▶ **Work to be completed**
Copy each line below in which the word "shutter" occurs.

▶ **Data section**

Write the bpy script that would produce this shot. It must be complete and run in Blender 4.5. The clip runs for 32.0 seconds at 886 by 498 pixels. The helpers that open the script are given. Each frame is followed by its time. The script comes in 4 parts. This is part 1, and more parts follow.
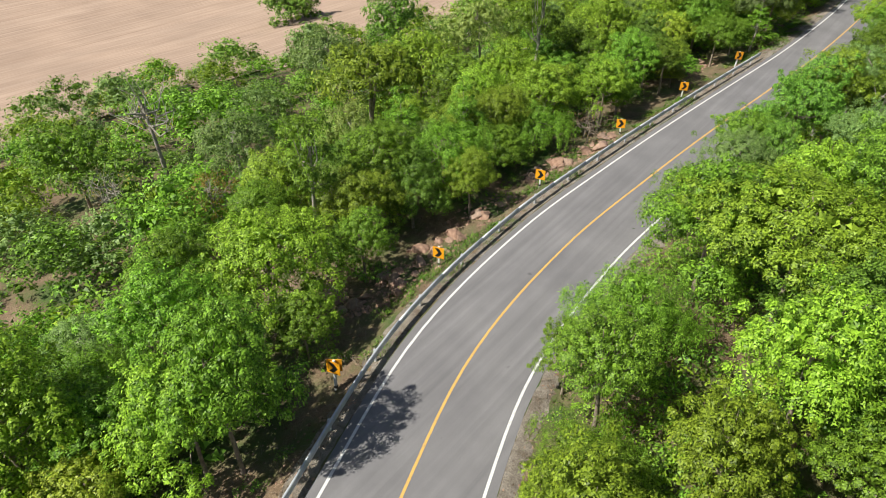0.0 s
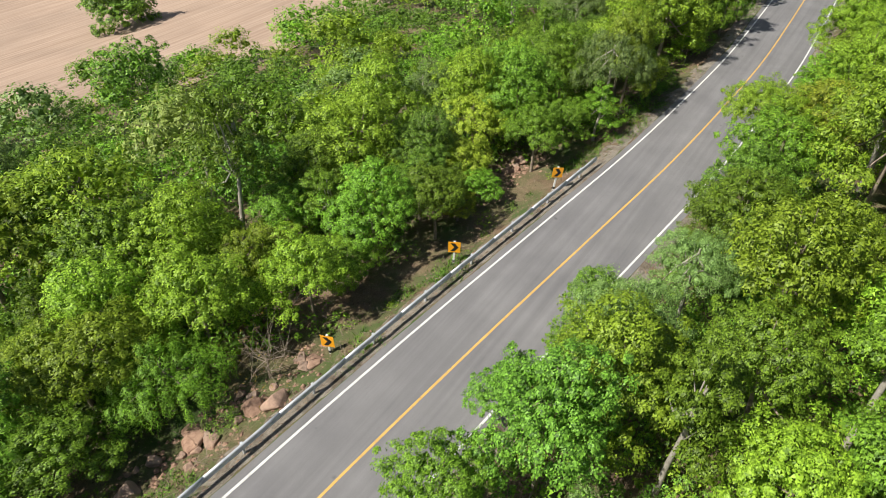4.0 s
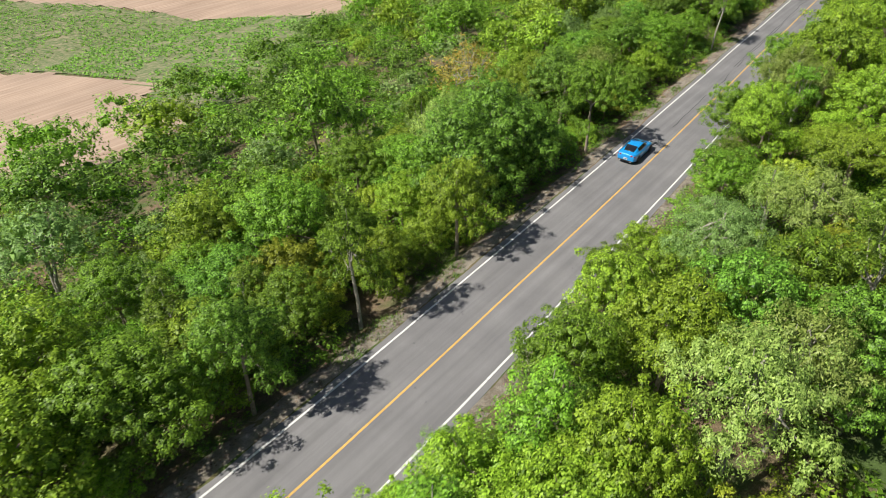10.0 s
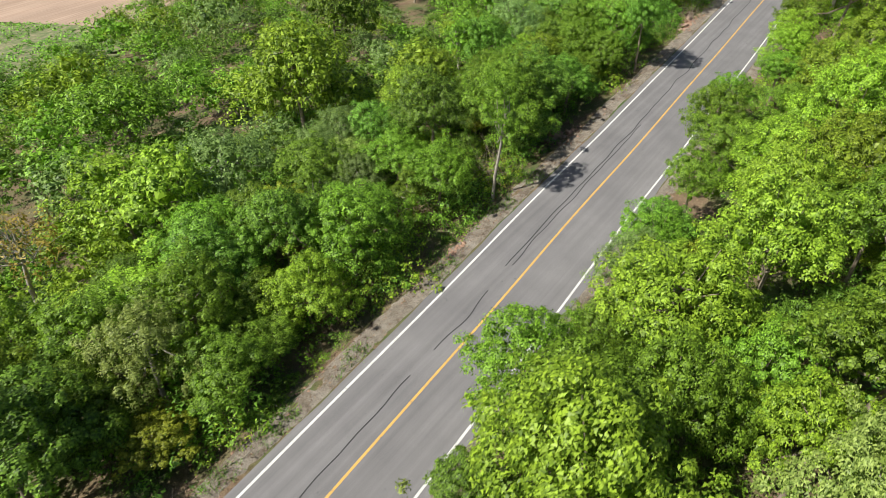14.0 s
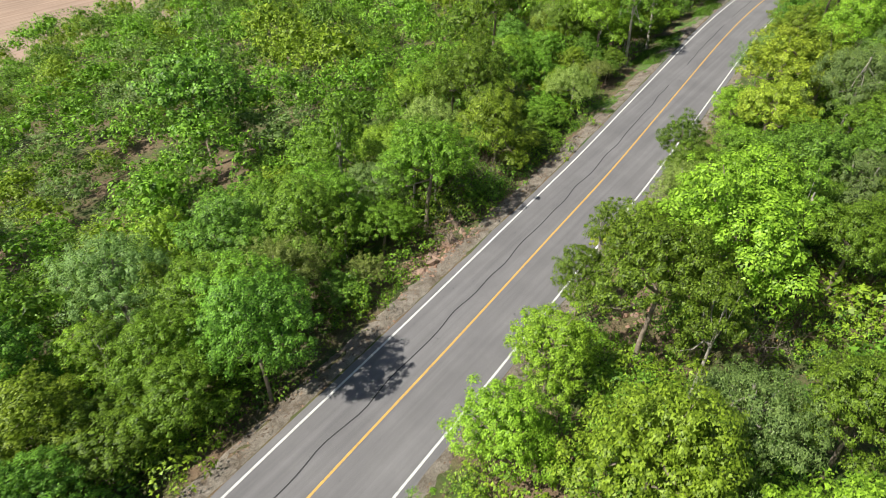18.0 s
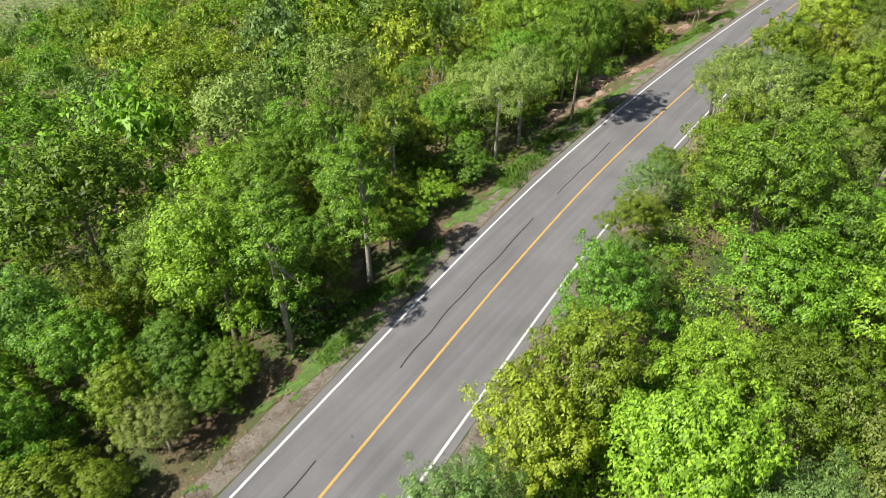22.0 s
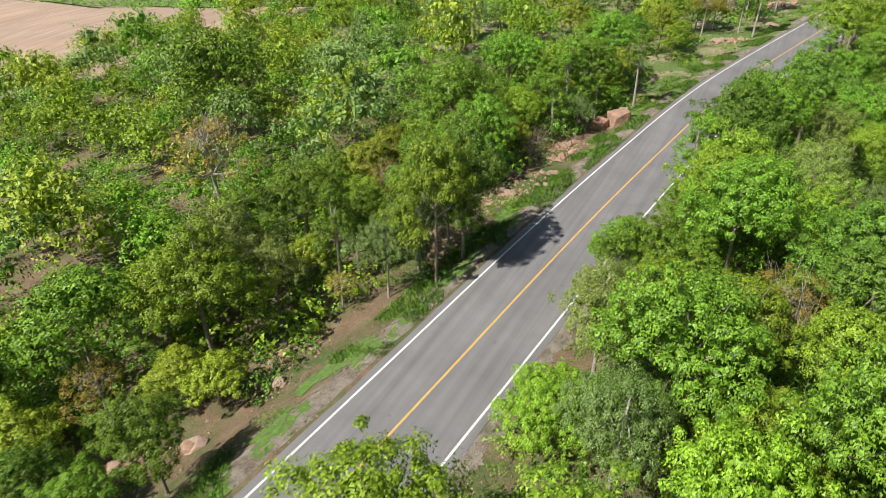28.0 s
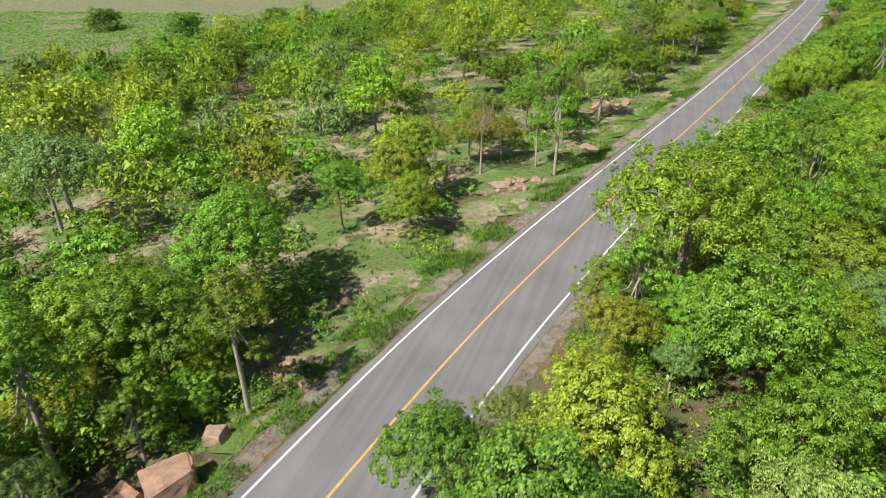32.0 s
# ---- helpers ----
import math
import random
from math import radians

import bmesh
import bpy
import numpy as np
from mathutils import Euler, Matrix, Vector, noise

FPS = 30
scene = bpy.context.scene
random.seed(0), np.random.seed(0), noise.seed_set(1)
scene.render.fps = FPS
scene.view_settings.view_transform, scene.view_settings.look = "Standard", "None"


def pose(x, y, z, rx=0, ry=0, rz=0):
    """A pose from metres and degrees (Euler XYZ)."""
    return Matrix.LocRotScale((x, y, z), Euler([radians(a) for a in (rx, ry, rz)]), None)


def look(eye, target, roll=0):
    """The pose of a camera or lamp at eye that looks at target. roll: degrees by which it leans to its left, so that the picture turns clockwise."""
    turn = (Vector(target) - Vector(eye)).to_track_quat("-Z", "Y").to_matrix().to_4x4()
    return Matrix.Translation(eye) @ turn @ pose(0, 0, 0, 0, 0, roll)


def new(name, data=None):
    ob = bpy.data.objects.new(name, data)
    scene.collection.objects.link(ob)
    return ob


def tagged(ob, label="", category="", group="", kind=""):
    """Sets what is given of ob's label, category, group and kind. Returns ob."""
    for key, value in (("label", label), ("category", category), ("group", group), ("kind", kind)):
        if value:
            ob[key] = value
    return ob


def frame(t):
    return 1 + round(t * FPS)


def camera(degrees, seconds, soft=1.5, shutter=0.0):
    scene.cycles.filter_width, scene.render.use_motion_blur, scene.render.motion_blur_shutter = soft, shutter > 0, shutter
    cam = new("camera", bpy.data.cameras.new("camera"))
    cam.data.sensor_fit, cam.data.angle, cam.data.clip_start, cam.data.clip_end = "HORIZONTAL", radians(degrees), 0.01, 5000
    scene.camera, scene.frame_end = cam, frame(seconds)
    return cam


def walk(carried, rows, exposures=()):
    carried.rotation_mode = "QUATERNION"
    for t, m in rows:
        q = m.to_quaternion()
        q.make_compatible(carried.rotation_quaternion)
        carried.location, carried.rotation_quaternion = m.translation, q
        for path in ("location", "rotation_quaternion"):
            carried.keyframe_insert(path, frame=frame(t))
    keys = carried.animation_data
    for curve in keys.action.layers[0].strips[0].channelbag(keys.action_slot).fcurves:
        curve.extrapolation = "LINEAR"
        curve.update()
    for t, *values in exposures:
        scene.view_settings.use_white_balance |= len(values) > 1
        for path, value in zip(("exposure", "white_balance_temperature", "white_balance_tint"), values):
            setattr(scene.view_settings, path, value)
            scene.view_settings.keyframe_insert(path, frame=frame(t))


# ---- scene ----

▶ **Task solution**
def camera(degrees, seconds, soft=1.5, shutter=0.0):
    scene.cycles.filter_width, scene.render.use_motion_blur, scene.render.motion_blur_shutter = soft, shutter > 0, shutter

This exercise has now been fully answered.